河原にはどんな昆虫が生息する?
多くの河川には玉石や砂が一面に広がる河原が見られます。一見すると生えている植物もまばらで昆虫がいそうな環境には見えません。しかしよく観察すると、そこには河原に特徴的に生息する昆虫がいることに気づきます。代表的な種としては、ツマグロキチョウ、ミヤマシジミ、カワラバッタ、カワラハンミョウなどがあります。これらの昆虫は河原に生息する理由によって、大まかに2通りのタイプに分けられます。
まずひとつめは河原に生育する植物を餌としている種です。例えば、ツマグロキチョウはカワラケツメイのみ、ミヤマシジミはコマツナギのみを幼虫の餌としています。これらの植物は河原に多く生育しているため、それを餌とする昆虫も河原に生息するようになったと考えられます。

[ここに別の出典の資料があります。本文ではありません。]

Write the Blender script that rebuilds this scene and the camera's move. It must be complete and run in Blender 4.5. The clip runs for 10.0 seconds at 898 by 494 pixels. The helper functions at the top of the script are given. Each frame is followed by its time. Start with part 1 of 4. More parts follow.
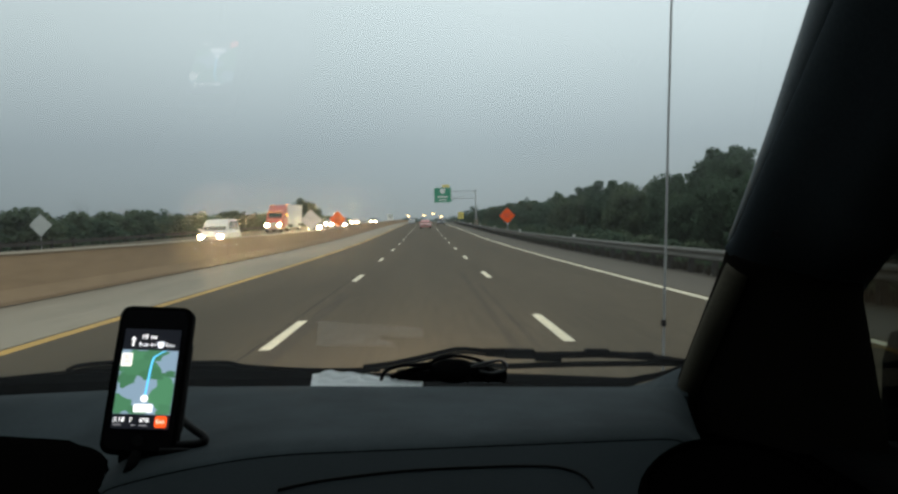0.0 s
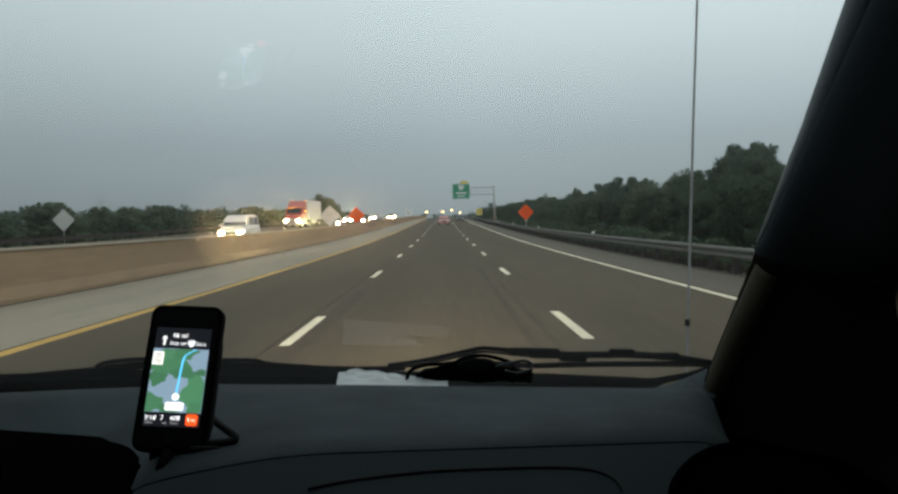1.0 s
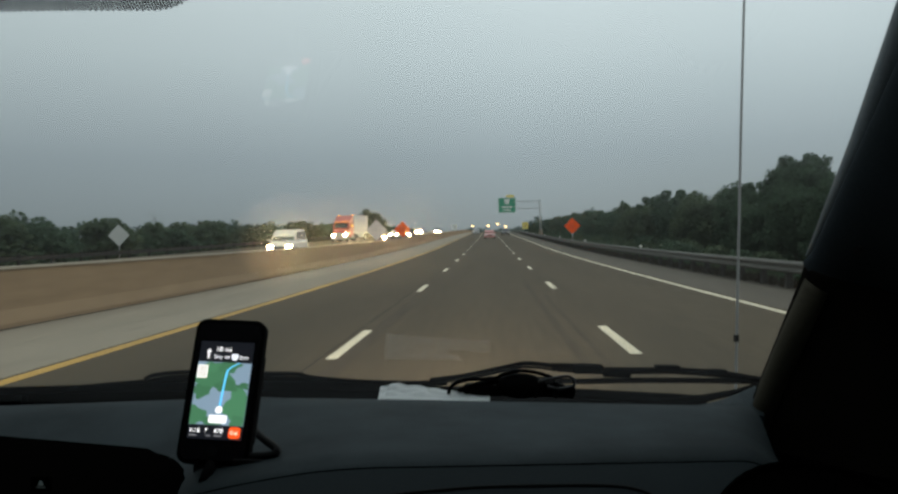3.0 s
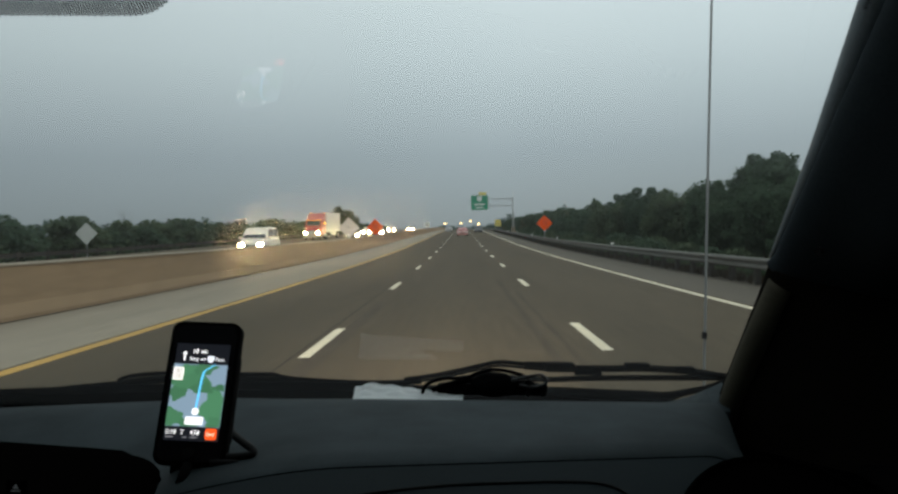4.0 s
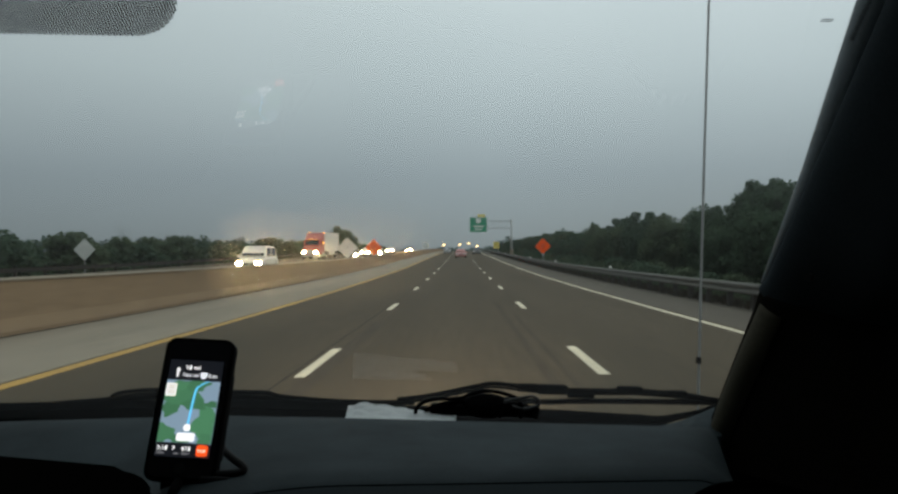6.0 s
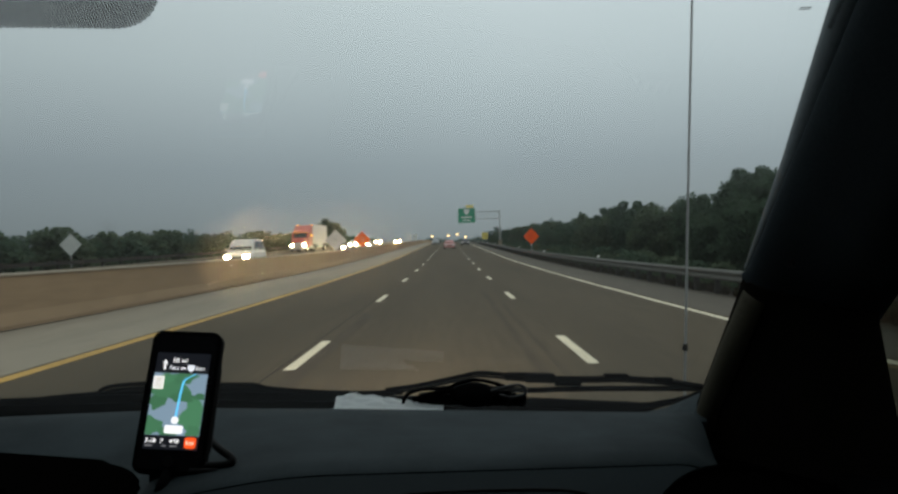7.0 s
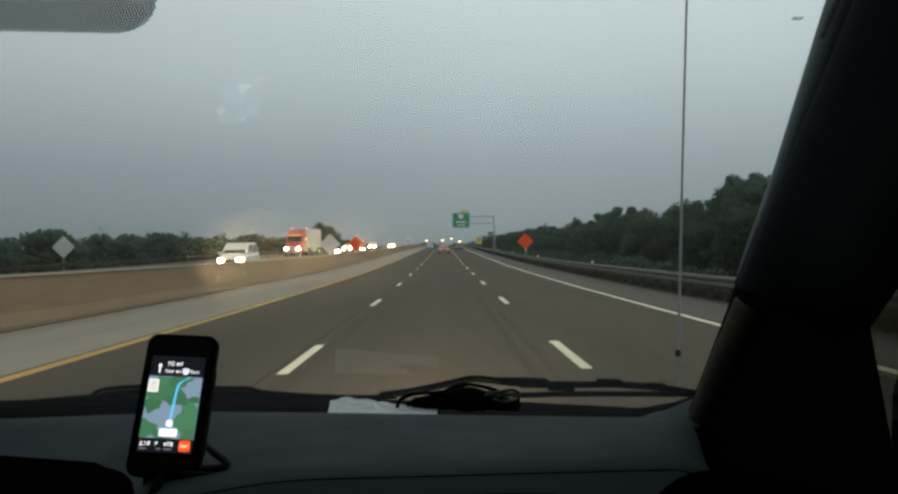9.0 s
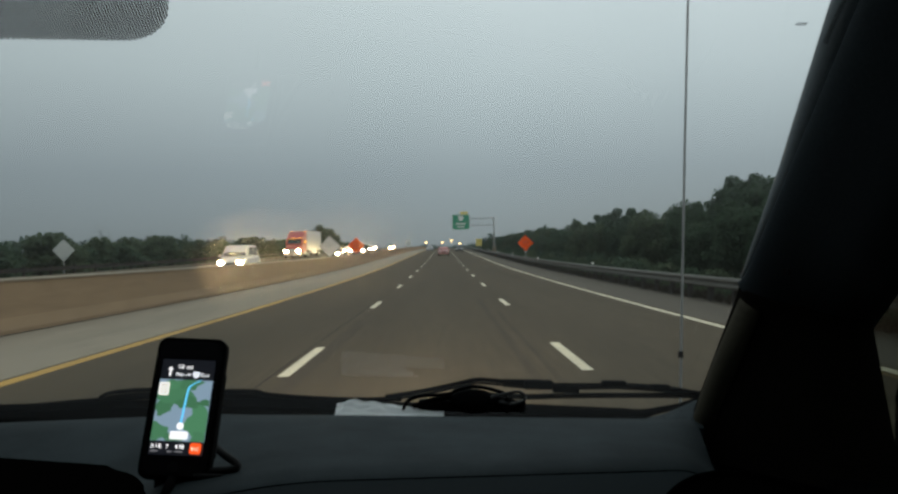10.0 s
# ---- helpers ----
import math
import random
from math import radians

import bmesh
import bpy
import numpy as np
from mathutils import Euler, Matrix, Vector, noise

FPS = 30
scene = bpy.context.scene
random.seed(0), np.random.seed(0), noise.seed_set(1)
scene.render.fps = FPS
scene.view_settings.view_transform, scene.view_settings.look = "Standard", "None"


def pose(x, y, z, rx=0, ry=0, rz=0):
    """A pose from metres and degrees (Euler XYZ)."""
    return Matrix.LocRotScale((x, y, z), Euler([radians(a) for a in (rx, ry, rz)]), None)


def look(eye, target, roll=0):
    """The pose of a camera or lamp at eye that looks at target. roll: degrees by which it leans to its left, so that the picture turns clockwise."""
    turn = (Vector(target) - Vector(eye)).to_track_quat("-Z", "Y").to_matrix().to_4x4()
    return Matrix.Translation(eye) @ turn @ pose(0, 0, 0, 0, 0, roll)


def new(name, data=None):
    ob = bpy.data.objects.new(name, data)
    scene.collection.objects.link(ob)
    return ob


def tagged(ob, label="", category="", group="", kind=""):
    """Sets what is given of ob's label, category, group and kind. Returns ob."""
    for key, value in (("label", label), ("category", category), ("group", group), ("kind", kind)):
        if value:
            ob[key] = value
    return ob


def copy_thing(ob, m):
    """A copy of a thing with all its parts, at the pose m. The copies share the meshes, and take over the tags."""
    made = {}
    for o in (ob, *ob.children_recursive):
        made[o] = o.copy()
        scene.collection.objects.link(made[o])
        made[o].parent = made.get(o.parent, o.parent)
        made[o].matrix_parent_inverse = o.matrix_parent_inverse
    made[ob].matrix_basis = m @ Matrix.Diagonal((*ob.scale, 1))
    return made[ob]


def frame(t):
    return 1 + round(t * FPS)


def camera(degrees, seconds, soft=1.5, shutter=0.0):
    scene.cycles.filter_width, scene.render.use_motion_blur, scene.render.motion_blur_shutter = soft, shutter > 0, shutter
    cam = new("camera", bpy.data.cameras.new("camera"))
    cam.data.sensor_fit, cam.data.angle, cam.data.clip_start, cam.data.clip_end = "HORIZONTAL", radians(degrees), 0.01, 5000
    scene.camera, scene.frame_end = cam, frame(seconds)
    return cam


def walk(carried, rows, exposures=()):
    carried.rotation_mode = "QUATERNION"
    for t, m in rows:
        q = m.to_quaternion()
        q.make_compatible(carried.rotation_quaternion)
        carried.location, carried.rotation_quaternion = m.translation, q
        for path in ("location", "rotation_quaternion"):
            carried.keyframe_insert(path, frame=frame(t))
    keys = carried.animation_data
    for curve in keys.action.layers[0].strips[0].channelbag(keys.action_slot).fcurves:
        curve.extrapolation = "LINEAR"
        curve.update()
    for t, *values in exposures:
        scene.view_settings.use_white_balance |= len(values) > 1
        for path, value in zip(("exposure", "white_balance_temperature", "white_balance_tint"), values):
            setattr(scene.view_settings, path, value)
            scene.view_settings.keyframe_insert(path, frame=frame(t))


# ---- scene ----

もうひとつは、乾燥した裸地的な環境を好むために河原に生息する種です。例えば、カワラバッタの近似種は中央アジアの砂漠を中心に分布していることから、内陸の乾燥した環境に適応して種分化したと推測されます。しかし、湿潤な日本では生息に適した環境は維持されにくく、その中で比較的類似した環境である河原に生息場所を移すことで種を維持してきたと考えられます。また、河原を構成する材料によって生息する種は異なり、同じ河川でも、カワラバッタは玉石河原に、カワラハンミョウは砂地に限って生息しています。
これらの昆虫の生息環境は、本来の河川環境の特徴とも言える洪水による河道の変更や河川敷の裸地化、植生の破壊が起き、そこからの植生の回復がくり返されるといったシステムによって維持されています。